• [EXERCISE PROMPT]:
Identify each line holding the string "Vector" and copy it.

• [PROVIDED MATERIAL]:
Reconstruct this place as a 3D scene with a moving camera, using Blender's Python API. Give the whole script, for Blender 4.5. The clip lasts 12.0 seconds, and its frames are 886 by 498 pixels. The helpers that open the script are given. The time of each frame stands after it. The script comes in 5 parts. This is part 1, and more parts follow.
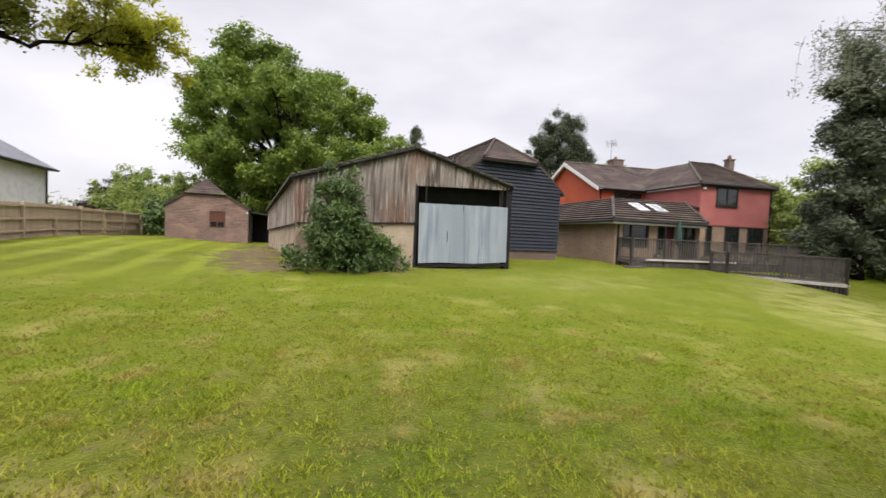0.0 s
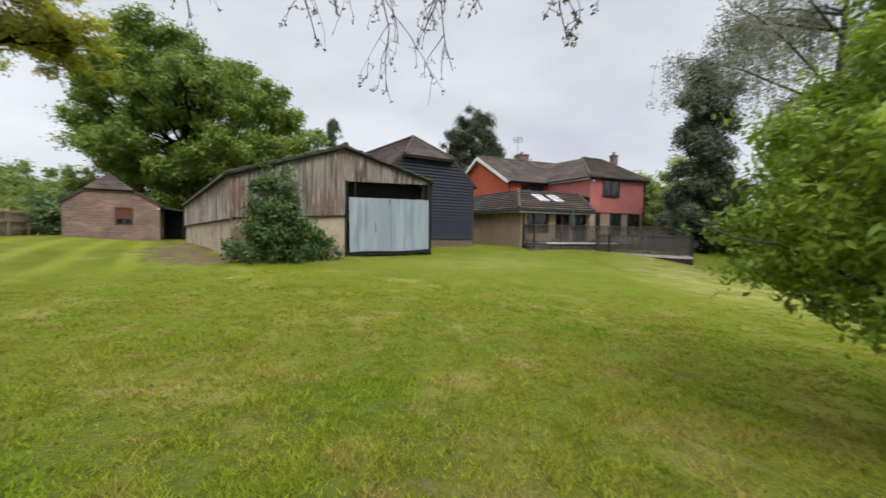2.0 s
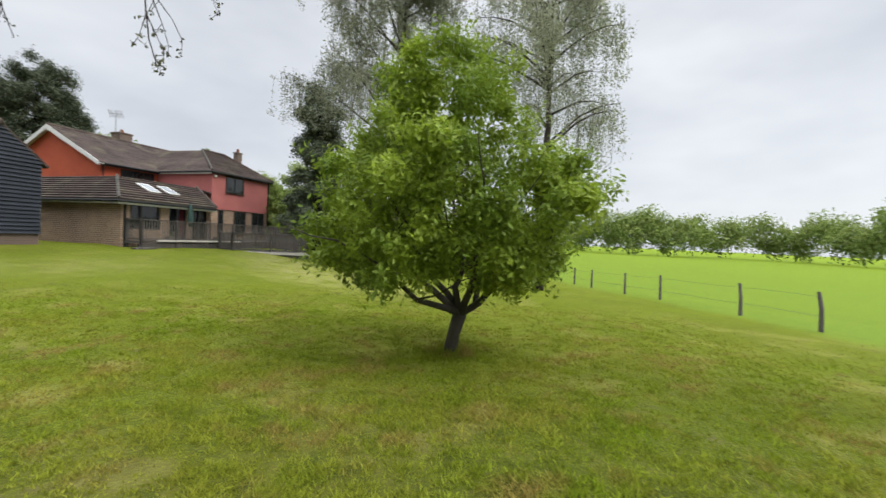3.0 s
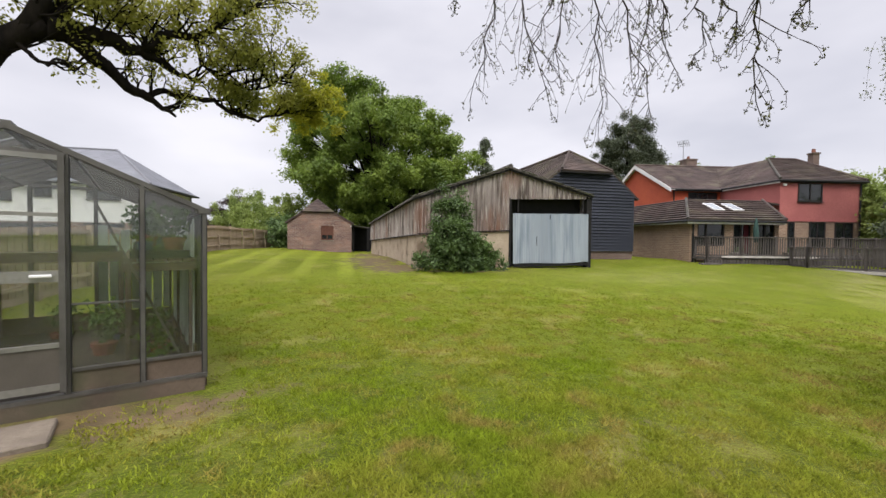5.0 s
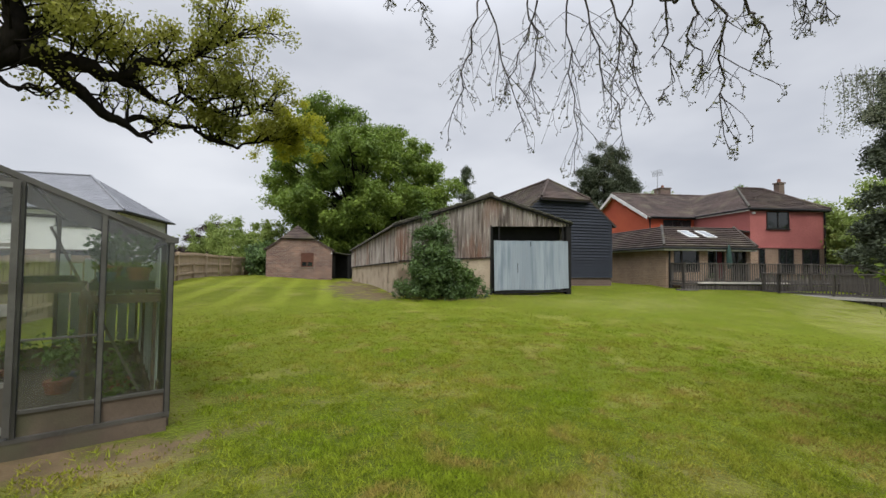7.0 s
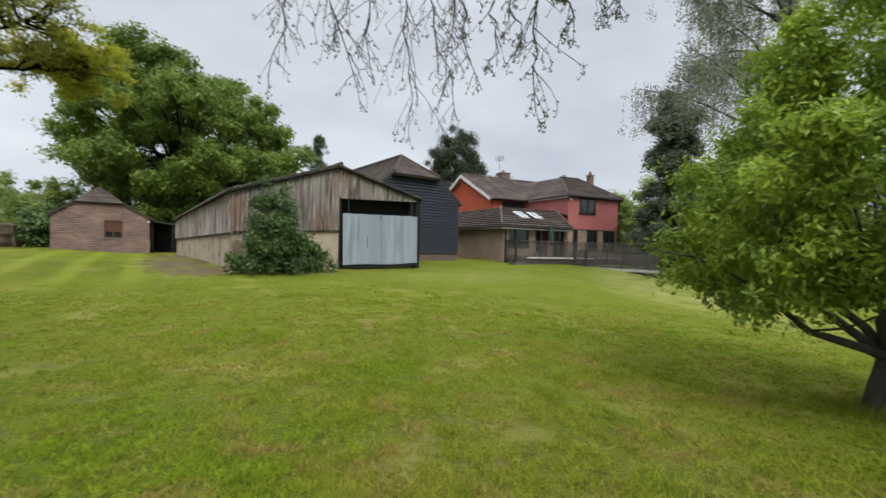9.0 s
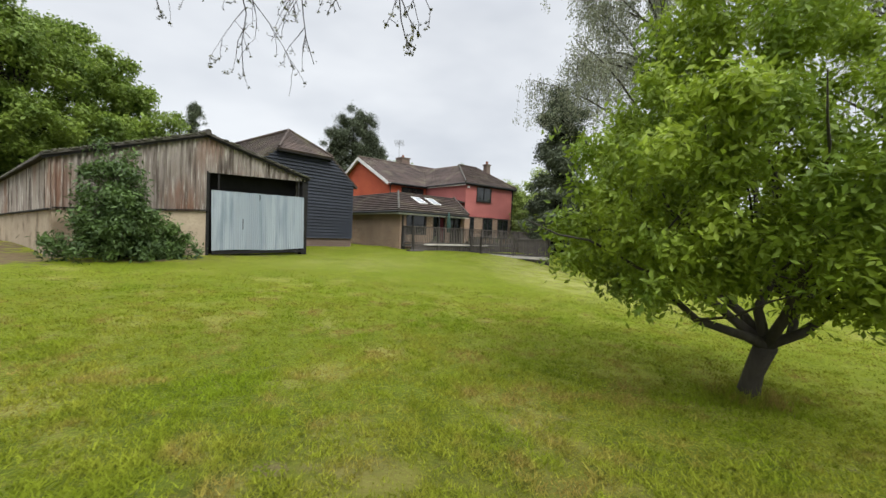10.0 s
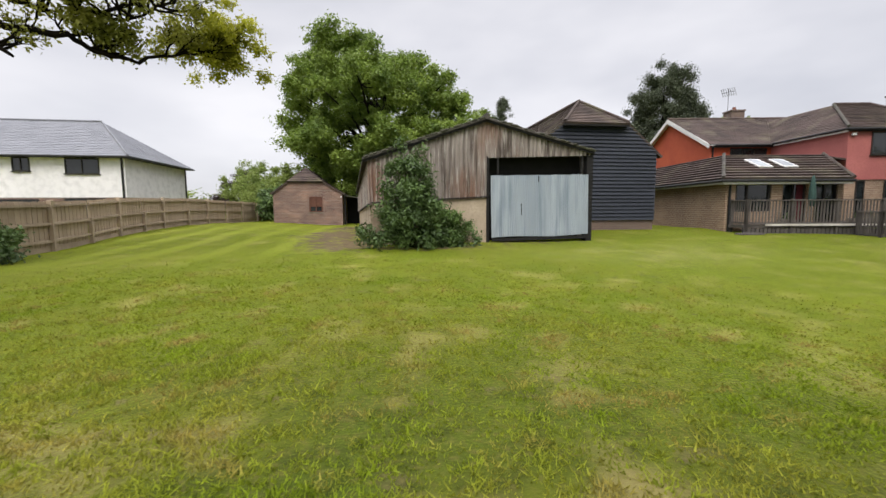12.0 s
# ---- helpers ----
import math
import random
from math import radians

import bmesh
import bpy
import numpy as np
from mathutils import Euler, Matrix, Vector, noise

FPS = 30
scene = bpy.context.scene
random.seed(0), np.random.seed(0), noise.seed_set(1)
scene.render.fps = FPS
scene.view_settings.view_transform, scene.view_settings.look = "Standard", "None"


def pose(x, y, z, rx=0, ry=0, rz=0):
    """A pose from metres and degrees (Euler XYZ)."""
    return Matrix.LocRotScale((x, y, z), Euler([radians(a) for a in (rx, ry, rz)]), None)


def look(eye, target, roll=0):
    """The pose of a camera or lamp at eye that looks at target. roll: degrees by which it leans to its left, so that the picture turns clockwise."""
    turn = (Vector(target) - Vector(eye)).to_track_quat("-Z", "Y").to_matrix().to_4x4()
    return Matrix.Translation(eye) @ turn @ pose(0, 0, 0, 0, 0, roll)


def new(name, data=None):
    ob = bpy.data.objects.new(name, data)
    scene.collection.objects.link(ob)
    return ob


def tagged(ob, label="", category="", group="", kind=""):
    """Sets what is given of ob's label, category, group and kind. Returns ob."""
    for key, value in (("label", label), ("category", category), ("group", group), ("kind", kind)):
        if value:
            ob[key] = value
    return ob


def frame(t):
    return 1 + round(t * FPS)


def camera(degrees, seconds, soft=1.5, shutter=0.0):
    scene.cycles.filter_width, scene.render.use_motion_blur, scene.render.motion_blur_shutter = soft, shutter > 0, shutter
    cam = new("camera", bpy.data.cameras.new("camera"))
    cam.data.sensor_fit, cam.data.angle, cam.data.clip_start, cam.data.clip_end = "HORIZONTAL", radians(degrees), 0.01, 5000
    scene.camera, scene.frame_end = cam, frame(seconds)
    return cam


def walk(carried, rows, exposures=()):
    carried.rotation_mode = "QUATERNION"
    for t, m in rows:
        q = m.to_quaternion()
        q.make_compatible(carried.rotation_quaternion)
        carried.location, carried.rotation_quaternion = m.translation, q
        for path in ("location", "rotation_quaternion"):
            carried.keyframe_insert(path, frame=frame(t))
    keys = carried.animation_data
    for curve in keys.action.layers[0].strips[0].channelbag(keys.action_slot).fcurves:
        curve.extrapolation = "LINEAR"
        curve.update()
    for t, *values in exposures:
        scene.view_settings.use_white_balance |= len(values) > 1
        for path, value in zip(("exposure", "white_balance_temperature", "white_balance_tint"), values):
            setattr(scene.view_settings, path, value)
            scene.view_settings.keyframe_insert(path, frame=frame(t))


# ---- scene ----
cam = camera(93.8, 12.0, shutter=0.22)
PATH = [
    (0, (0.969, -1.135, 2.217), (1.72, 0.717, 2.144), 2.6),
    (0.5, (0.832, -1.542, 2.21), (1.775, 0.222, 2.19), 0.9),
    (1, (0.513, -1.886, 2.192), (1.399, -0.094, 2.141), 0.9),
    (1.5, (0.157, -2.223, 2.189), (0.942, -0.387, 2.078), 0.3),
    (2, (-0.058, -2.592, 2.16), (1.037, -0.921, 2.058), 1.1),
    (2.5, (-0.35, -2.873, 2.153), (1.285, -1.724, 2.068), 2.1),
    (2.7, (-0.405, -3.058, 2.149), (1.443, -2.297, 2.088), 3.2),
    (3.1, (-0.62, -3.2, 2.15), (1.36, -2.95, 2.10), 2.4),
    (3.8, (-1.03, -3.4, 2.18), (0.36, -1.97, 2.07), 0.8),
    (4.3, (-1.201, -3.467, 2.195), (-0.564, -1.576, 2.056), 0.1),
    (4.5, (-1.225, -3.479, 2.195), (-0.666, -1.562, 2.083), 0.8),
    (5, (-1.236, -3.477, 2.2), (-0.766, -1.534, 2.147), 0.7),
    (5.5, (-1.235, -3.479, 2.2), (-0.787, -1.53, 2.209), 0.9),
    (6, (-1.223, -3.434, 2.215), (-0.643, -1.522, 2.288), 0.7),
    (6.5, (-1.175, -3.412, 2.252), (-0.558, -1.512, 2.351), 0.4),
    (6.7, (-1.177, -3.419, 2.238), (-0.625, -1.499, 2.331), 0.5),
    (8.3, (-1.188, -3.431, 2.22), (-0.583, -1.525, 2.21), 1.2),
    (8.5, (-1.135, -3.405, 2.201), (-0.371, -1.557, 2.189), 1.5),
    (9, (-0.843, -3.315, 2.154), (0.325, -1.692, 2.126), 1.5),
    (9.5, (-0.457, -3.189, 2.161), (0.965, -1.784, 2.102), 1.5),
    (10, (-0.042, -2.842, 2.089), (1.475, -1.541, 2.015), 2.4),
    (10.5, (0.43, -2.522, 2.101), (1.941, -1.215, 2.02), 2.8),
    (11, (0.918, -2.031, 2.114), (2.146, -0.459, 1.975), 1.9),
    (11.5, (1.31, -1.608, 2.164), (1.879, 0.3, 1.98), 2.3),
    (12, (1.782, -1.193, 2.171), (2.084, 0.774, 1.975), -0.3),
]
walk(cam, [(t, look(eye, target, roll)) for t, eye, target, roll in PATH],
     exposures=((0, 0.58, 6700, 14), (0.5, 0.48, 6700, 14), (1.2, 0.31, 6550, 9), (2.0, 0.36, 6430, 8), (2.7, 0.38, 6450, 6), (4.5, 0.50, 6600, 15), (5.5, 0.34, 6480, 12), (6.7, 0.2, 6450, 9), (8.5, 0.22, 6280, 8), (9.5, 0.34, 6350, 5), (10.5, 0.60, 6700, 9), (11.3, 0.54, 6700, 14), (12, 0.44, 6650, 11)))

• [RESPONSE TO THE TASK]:
from mathutils import Euler, Matrix, Vector, noise
    turn = (Vector(target) - Vector(eye)).to_track_quat("-Z", "Y").to_matrix().to_4x4()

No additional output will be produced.